Array Searching
This module explores the core principles of Array Searching, deriving solutions from first principles and hardware constraints to build world-class, production-ready expertise.
Searching is the process of finding a specific element in an array.
1. Linear Search
Linear Search iterates through the array from start to end, checking each element.
- Time Complexity:
O(N) - Space Complexity:
O(1) - Condition: Works on any array (sorted or unsorted).
public int linearSearch(int[] nums, int target) {
for (int i = 0; i < nums.length; i++) {
if (nums[i] == target) {
return i;
}
}
return -1;
}
2. Binary Search
Binary Search is a much faster algorithm but requires the array to be sorted. It repeatedly divides the search interval in half.
- Time Complexity:
O(log N) - Space Complexity:
O(1)(Iterative) - Condition: Array must be sorted.

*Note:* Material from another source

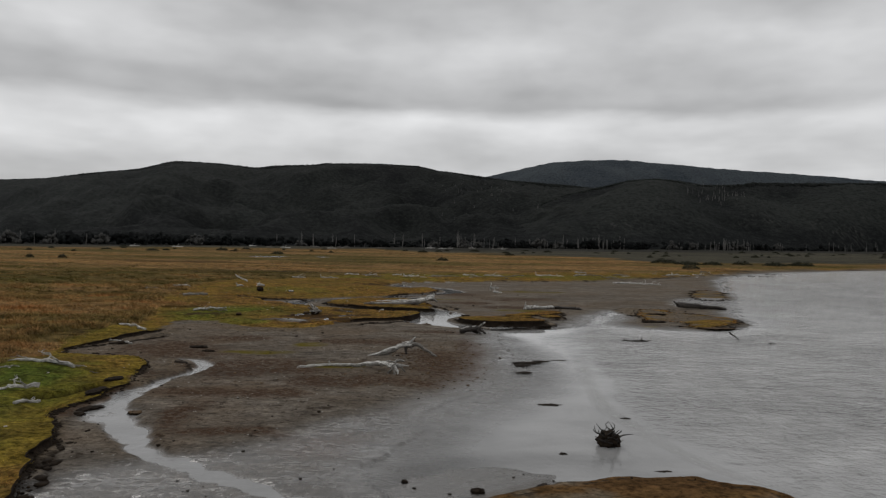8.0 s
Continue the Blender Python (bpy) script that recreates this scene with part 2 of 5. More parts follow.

We cover Binary Search in depth in Module 10: Sorting & Searching.
public int binarySearch(int[] nums, int target) {
int left = 0, right = nums.length - 1;
while (left <= right) {
int mid = left + (right - left) / 2;
if (nums[mid] == target) return mid;
if (nums[mid] < target) left = mid + 1;
else right = mid - 1;
}
return -1;
}
3. Deep Dive Strategy Lab: Array Searching
Intuition Through Analogy
Think of this chapter like organizing items on a warehouse shelf. The goal is not to memorize a fixed trick, but to repeatedly answer:
- What is the bottleneck?
- Which constraint dominates (time, memory, latency, correctness)?

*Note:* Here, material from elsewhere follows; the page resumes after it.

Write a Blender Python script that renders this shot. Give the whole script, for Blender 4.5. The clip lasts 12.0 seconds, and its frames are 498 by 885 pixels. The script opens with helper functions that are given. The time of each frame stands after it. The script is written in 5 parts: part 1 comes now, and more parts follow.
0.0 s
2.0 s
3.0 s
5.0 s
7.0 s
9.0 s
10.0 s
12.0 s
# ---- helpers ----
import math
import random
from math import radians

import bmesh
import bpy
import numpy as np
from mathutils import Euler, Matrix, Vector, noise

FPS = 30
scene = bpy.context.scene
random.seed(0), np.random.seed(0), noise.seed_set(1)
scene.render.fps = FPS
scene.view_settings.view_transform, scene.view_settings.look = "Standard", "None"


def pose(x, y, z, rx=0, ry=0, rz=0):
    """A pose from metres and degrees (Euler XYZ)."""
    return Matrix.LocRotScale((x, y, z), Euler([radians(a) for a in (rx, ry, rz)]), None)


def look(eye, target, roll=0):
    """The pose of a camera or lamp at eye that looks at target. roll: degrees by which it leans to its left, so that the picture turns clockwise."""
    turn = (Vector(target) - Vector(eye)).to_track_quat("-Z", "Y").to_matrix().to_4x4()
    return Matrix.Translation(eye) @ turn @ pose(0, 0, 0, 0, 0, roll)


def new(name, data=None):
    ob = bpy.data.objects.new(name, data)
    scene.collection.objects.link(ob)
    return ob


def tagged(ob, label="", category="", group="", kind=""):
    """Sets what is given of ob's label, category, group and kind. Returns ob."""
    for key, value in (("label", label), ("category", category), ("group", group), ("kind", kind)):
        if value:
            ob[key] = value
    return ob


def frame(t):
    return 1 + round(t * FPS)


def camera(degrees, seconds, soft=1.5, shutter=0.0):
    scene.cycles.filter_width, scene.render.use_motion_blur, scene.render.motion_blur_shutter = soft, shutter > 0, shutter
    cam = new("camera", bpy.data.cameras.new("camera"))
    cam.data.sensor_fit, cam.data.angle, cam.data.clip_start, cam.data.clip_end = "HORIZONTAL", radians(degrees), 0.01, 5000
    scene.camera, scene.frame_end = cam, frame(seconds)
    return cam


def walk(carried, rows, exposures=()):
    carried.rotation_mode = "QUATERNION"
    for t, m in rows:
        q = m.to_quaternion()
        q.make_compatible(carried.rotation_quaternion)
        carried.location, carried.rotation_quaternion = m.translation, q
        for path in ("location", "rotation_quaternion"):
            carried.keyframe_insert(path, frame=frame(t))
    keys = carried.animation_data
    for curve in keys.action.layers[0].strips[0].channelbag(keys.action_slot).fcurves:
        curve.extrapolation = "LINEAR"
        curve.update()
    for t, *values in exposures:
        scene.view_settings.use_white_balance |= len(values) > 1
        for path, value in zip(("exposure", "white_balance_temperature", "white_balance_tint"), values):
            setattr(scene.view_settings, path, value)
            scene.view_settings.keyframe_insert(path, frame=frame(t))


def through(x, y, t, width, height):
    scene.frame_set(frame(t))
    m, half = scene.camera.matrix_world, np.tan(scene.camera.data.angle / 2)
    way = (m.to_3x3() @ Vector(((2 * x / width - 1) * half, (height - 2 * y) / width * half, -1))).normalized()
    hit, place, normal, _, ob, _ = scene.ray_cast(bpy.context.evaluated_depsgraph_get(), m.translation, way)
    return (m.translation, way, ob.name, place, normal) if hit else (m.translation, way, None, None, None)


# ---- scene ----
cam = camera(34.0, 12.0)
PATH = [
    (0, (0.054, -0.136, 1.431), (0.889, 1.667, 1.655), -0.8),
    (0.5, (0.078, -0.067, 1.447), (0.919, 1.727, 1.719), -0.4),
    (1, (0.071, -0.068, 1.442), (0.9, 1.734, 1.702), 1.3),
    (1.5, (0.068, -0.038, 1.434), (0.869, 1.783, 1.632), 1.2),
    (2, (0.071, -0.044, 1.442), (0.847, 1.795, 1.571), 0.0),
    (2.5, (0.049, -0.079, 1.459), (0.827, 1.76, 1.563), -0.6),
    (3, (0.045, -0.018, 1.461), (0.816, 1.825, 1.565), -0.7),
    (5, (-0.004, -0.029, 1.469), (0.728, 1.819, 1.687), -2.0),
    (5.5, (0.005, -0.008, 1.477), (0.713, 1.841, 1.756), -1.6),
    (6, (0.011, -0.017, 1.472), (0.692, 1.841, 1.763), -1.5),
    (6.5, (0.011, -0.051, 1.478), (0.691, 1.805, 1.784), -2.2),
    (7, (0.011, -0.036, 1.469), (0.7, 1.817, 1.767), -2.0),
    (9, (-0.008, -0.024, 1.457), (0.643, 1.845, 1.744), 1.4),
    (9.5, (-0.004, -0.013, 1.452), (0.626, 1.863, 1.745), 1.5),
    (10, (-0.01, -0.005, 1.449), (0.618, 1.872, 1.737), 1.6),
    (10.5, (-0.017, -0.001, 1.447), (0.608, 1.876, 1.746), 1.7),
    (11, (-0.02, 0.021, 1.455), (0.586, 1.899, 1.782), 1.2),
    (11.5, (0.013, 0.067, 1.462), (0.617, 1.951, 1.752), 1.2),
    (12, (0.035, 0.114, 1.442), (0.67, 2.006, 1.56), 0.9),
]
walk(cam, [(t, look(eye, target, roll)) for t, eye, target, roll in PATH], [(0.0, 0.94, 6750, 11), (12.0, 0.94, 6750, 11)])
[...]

- Which representation makes the bottleneck easier to eliminate?
If you are looking for a specific box in an unsorted warehouse, you have no choice but to check every single aisle (Linear Search). However, if the warehouse manager sorted all the boxes by serial number, you could go straight to the middle aisle. If your target serial number is lower than the boxes in the middle, you instantly know to ignore the entire right half of the warehouse (Binary Search). This eliminates half the remaining work at every step.
4. Case Study: The Autocomplete Cache (PEDALS Framework)
Let’s apply these searching concepts to a real-world scenario using the PEDALS framework.
Scenario: You are building a localized, fast-access cache for an autocomplete search bar on a mobile application. The cache holds 10,000 frequently searched, alphabetically sorted strings. When a user types a prefix, the app must quickly determine if the exact string exists in the cache to save a network round-trip.
Process Requirements
- Input: A target string (e.g.,
"system design"). - Output: Boolean (exists or not).
- Constraint: Must execute in under 1 millisecond on low-end mobile hardware to prevent UI stutter.
Estimate
- Data Size: 10,000 strings.
- Memory: Negligible for modern devices, but CPU cycles are precious for battery life.
Data Model
- A flat, contiguous Array of Strings in memory:
["api", "architecture", "array", ..., "system design"].
Architecture (Algorithmic Choice)
We have a sorted array.
- Option A: Linear Search. Checking 10,000 strings one by one in the worst case might cause a noticeable lag, especially if string comparison is slow.
- Option B: Binary Search. We can find any string in
log2(10000) ≈ 14comparisons.
Localized Details
We implement Binary Search. Since strings are sorted lexicographically, we use standard string comparison (compareTo in Java or </> in JS/Python). 14 comparisons vs 10,000 comparisons is the difference between a buttery-smooth 60fps UI and a jarring lag spike.
Scale
If the dataset grows to 1,000,000 items, Linear Search takes 1,000,000 steps. Binary Search takes just ≈ 20 steps. This logarithmic scaling is why keeping data sorted for read-heavy operations is a fundamental architectural pattern.